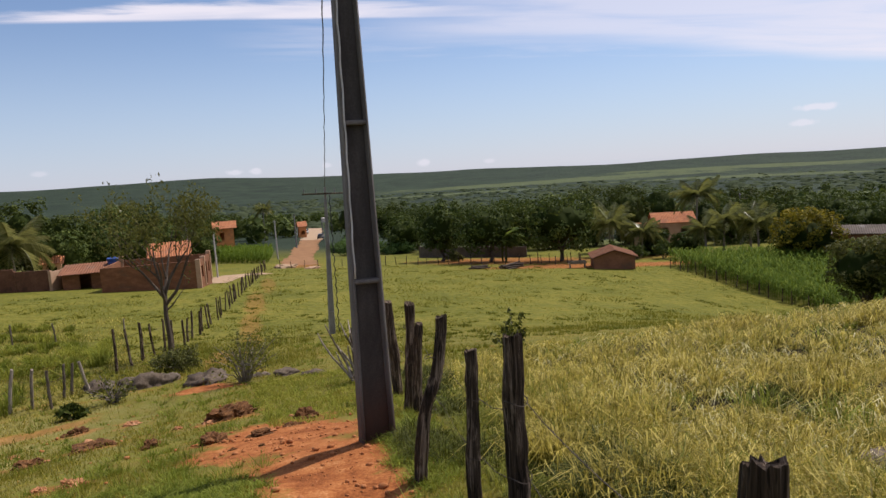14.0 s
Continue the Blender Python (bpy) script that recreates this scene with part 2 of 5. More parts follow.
M["leaf_bush"] = foliage("leaf_bush", (0.005, 0.009, 0.002), (0.032, 0.046, 0.005), (0.20, 0.21, 0.038), 0.15, 0.5, 0.12)
M["leaf_dry"] = foliage("leaf_dry", (0.038, 0.047, 0.012), (0.090, 0.098, 0.023), (0.185, 0.178, 0.048))
M["leaf_olive"] = foliage("leaf_olive", (0.03, 0.04, 0.012), (0.075, 0.085, 0.022), (0.13, 0.13, 0.04))
M["leaf_pale"] = foliage("leaf_pale", (0.16, 0.19, 0.09), (0.30, 0.33, 0.18), (0.48, 0.48, 0.32), 0.3)
M["leaf_corn"] = foliage("leaf_corn", (0.022, 0.052, 0.006), (0.064, 0.116, 0.011), (0.16, 0.21, 0.028), 0.34, 0.7, 0.05)
M["palm"] = foliage("palm", (0.022, 0.032, 0.007), (0.074, 0.094, 0.020), (0.35, 0.35, 0.125), 0.28, 0.35, 0.4)
M["grass_short"] = foliage("grass_short", (0.076, 0.084, 0.010), (0.172, 0.172, 0.020), (0.36, 0.30, 0.058), 0.35, 0.7, 0.08, 0.5, (0.28, 0.54, 0.82))
M["grass_lush"] = foliage("grass_lush", (0.046, 0.072, 0.008), (0.135, 0.178, 0.019), (0.31, 0.335, 0.06), 0.35, 0.55)
M["grass_field"] = foliage("grass_field", (0.034, 0.034, 0.004), (0.205, 0.176, 0.016), (0.61, 0.51, 0.14), 0.38, 0.5, 0.12, 0.6, (0.24, 0.54, 0.86))
M["grass_straw"] = foliage("grass_straw", (0.25, 0.185, 0.075), (0.42, 0.33, 0.145), (0.60, 0.49, 0.25), 0.35, 0.7)
# near-white tones that paint highlights over the field grass
M["grass_glint"] = foliage("grass_glint", (0.34, 0.31, 0.11), (0.58, 0.54, 0.25), (0.84, 0.80, 0.48), 0.35, 0.45, 0.2)
M["grass_dry"] = foliage("grass_dry", (0.20, 0.185, 0.045), (0.345, 0.31, 0.085), (0.56, 0.48, 0.18), 0.35, 0.75, 0.08)
M["grass_pasture"] = foliage("grass_pasture", (0.046, 0.063, 0.008), (0.112, 0.130, 0.015), (0.245, 0.228, 0.037), 0.3, 0.75, 0.08, 0.2, (0.40, 0.55, 0.72))
M["grass_weed"] = foliage("grass_weed", (0.058, 0.076, 0.010), (0.135, 0.155, 0.020), (0.28, 0.265, 0.045), 0.35, 0.55)
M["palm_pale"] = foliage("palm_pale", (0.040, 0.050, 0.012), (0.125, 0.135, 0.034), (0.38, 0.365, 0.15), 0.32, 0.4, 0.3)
M["bark"] = surface("bark", (0.035, 0.025, 0.017), (0.080, 0.061, 0.045), (0.145, 0.116, 0.088), 6, 40, 0.9, 0.6, 0.02, stretch=(1, 1, 0.3))
M["bark_pale"] = surface("bark_pale", (0.10, 0.085, 0.07), (0.19, 0.165, 0.14), (0.30, 0.27, 0.23), 8, 40, 0.9, 0.5, 0.01, stretch=(1, 1, 0.3))
M["post_wood"] = split_wood("post_wood", (0.011, 0.007, 0.004), (0.062, 0.042, 0.027), (0.28, 0.21, 0.15))
M["stick_pale"] = surface("stick_pale", (0.13, 0.105, 0.08), (0.27, 0.23, 0.185), (0.42, 0.37, 0.31), 10, 60, 0.9, 0.5, 0.01, stretch=(1, 1, 0.2), own=0.3)
M["post_grey"] = surface("post_grey", (0.060, 0.048, 0.036), (0.18, 0.148, 0.112), (0.38, 0.33, 0.27), 10, 70, 0.9, 0.7, 0.01, stretch=(1, 1, 0.12), own=0.3)
M["concrete"] = surface("concrete", (0.12, 0.115, 0.115), (0.185, 0.18, 0.18), (0.26, 0.255, 0.25), 2.2, 60, 0.8, 0.25, 0.004, stain=(0.16, 0.15, 0.15), stain_scale=3)
M["pole_concrete"] = pole_concrete("pole_concrete", (0.085, 0.075, 0.067), (0.150, 0.136, 0.122), (0.24, 0.22, 0.195))
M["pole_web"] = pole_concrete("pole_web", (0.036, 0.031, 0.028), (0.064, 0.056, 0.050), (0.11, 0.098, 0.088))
M["pole_grey"] = surface("pole_grey", (0.19, 0.18, 0.17), (0.27, 0.26, 0.245), (0.36, 0.345, 0.33), 2.2, 60, 0.85, 0.25, 0.004)
M["concrete_pale"] = surface("concrete_pale", (0.30, 0.29, 0.28), (0.42, 0.41, 0.39), (0.52, 0.51, 0.49), 2.2, 60, 0.85, 0.25, 0.004)
M["brick"] = surface("brick", (0.125, 0.050, 0.024), (0.20, 0.084, 0.040), (0.30, 0.136, 0.068), 1.2, 9, 0.9, 0.5, 0.02, stretch=(1, 1, 2.2), stain=(0.13, 0.075, 0.045))
M["brick_pale"] = surface("brick_pale", (0.30, 0.17, 0.10), (0.42, 0.27, 0.17), (0.52, 0.36, 0.25), 1.2, 9, 0.9, 0.5, 0.02)
M["mud_wall"] = surface("mud_wall", (0.16, 0.07, 0.04), (0.24, 0.105, 0.055), (0.32, 0.15, 0.08), 0.9, 8, 0.9, 0.4, 0.02, stain=(0.14, 0.08, 0.05))
M["orange_plaster"] = surface("orange_plaster", (0.56, 0.20, 0.065), (0.66, 0.255, 0.085), (0.74, 0.31, 0.12), 0.7, 14, 0.85, 0.15, 0.006, stain=(0.45, 0.19, 0.09))
M["peach_plaster"] = surface("peach_plaster", (0.52, 0.27, 0.15), (0.62, 0.35, 0.21), (0.70, 0.43, 0.28), 0.7, 14, 0.85, 0.15, 0.006)
M["white_paint"] = surface("white_paint", (0.58, 0.55, 0.50), (0.70, 0.68, 0.64), (0.78, 0.76, 0.72), 0.9, 14, 0.8, 0.1, 0.004)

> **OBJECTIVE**
Set down all the data again exactly as above, pictures excluded.

> **REPLY**
14.0 s
Continue the Blender Python (bpy) script that recreates this scene with part 2 of 5. More parts follow.
M["leaf_bush"] = foliage("leaf_bush", (0.005, 0.009, 0.002), (0.032, 0.046, 0.005), (0.20, 0.21, 0.038), 0.15, 0.5, 0.12)
M["leaf_dry"] = foliage("leaf_dry", (0.038, 0.047, 0.012), (0.090, 0.098, 0.023), (0.185, 0.178, 0.048))
M["leaf_olive"] = foliage("leaf_olive", (0.03, 0.04, 0.012), (0.075, 0.085, 0.022), (0.13, 0.13, 0.04))
M["leaf_pale"] = foliage("leaf_pale", (0.16, 0.19, 0.09), (0.30, 0.33, 0.18), (0.48, 0.48, 0.32), 0.3)
M["leaf_corn"] = foliage("leaf_corn", (0.022, 0.052, 0.006), (0.064, 0.116, 0.011), (0.16, 0.21, 0.028), 0.34, 0.7, 0.05)
M["palm"] = foliage("palm", (0.022, 0.032, 0.007), (0.074, 0.094, 0.020), (0.35, 0.35, 0.125), 0.28, 0.35, 0.4)
M["grass_short"] = foliage("grass_short", (0.076, 0.084, 0.010), (0.172, 0.172, 0.020), (0.36, 0.30, 0.058), 0.35, 0.7, 0.08, 0.5, (0.28, 0.54, 0.82))
M["grass_lush"] = foliage("grass_lush", (0.046, 0.072, 0.008), (0.135, 0.178, 0.019), (0.31, 0.335, 0.06), 0.35, 0.55)
M["grass_field"] = foliage("grass_field", (0.034, 0.034, 0.004), (0.205, 0.176, 0.016), (0.61, 0.51, 0.14), 0.38, 0.5, 0.12, 0.6, (0.24, 0.54, 0.86))
M["grass_straw"] = foliage("grass_straw", (0.25, 0.185, 0.075), (0.42, 0.33, 0.145), (0.60, 0.49, 0.25), 0.35, 0.7)
# near-white tones that paint highlights over the field grass
M["grass_glint"] = foliage("grass_glint", (0.34, 0.31, 0.11), (0.58, 0.54, 0.25), (0.84, 0.80, 0.48), 0.35, 0.45, 0.2)
M["grass_dry"] = foliage("grass_dry", (0.20, 0.185, 0.045), (0.345, 0.31, 0.085), (0.56, 0.48, 0.18), 0.35, 0.75, 0.08)
M["grass_pasture"] = foliage("grass_pasture", (0.046, 0.063, 0.008), (0.112, 0.130, 0.015), (0.245, 0.228, 0.037), 0.3, 0.75, 0.08, 0.2, (0.40, 0.55, 0.72))
M["grass_weed"] = foliage("grass_weed", (0.058, 0.076, 0.010), (0.135, 0.155, 0.020), (0.28, 0.265, 0.045), 0.35, 0.55)
M["palm_pale"] = foliage("palm_pale", (0.040, 0.050, 0.012), (0.125, 0.135, 0.034), (0.38, 0.365, 0.15), 0.32, 0.4, 0.3)
M["bark"] = surface("bark", (0.035, 0.025, 0.017), (0.080, 0.061, 0.045), (0.145, 0.116, 0.088), 6, 40, 0.9, 0.6, 0.02, stretch=(1, 1, 0.3))
M["bark_pale"] = surface("bark_pale", (0.10, 0.085, 0.07), (0.19, 0.165, 0.14), (0.30, 0.27, 0.23), 8, 40, 0.9, 0.5, 0.01, stretch=(1, 1, 0.3))
M["post_wood"] = split_wood("post_wood", (0.011, 0.007, 0.004), (0.062, 0.042, 0.027), (0.28, 0.21, 0.15))
M["stick_pale"] = surface("stick_pale", (0.13, 0.105, 0.08), (0.27, 0.23, 0.185), (0.42, 0.37, 0.31), 10, 60, 0.9, 0.5, 0.01, stretch=(1, 1, 0.2), own=0.3)
M["post_grey"] = surface("post_grey", (0.060, 0.048, 0.036), (0.18, 0.148, 0.112), (0.38, 0.33, 0.27), 10, 70, 0.9, 0.7, 0.01, stretch=(1, 1, 0.12), own=0.3)
M["concrete"] = surface("concrete", (0.12, 0.115, 0.115), (0.185, 0.18, 0.18), (0.26, 0.255, 0.25), 2.2, 60, 0.8, 0.25, 0.004, stain=(0.16, 0.15, 0.15), stain_scale=3)
M["pole_concrete"] = pole_concrete("pole_concrete", (0.085, 0.075, 0.067), (0.150, 0.136, 0.122), (0.24, 0.22, 0.195))
M["pole_web"] = pole_concrete("pole_web", (0.036, 0.031, 0.028), (0.064, 0.056, 0.050), (0.11, 0.098, 0.088))
M["pole_grey"] = surface("pole_grey", (0.19, 0.18, 0.17), (0.27, 0.26, 0.245), (0.36, 0.345, 0.33), 2.2, 60, 0.85, 0.25, 0.004)
M["concrete_pale"] = surface("concrete_pale", (0.30, 0.29, 0.28), (0.42, 0.41, 0.39), (0.52, 0.51, 0.49), 2.2, 60, 0.85, 0.25, 0.004)
M["brick"] = surface("brick", (0.125, 0.050, 0.024), (0.20, 0.084, 0.040), (0.30, 0.136, 0.068), 1.2, 9, 0.9, 0.5, 0.02, stretch=(1, 1, 2.2), stain=(0.13, 0.075, 0.045))
M["brick_pale"] = surface("brick_pale", (0.30, 0.17, 0.10), (0.42, 0.27, 0.17), (0.52, 0.36, 0.25), 1.2, 9, 0.9, 0.5, 0.02)
M["mud_wall"] = surface("mud_wall", (0.16, 0.07, 0.04), (0.24, 0.105, 0.055), (0.32, 0.15, 0.08), 0.9, 8, 0.9, 0.4, 0.02, stain=(0.14, 0.08, 0.05))
M["orange_plaster"] = surface("orange_plaster", (0.56, 0.20, 0.065), (0.66, 0.255, 0.085), (0.74, 0.31, 0.12), 0.7, 14, 0.85, 0.15, 0.006, stain=(0.45, 0.19, 0.09))
M["peach_plaster"] = surface("peach_plaster", (0.52, 0.27, 0.15), (0.62, 0.35, 0.21), (0.70, 0.43, 0.28), 0.7, 14, 0.85, 0.15, 0.006)
M["white_paint"] = surface("white_paint", (0.58, 0.55, 0.50), (0.70, 0.68, 0.64), (0.78, 0.76, 0.72), 0.9, 14, 0.8, 0.1, 0.004)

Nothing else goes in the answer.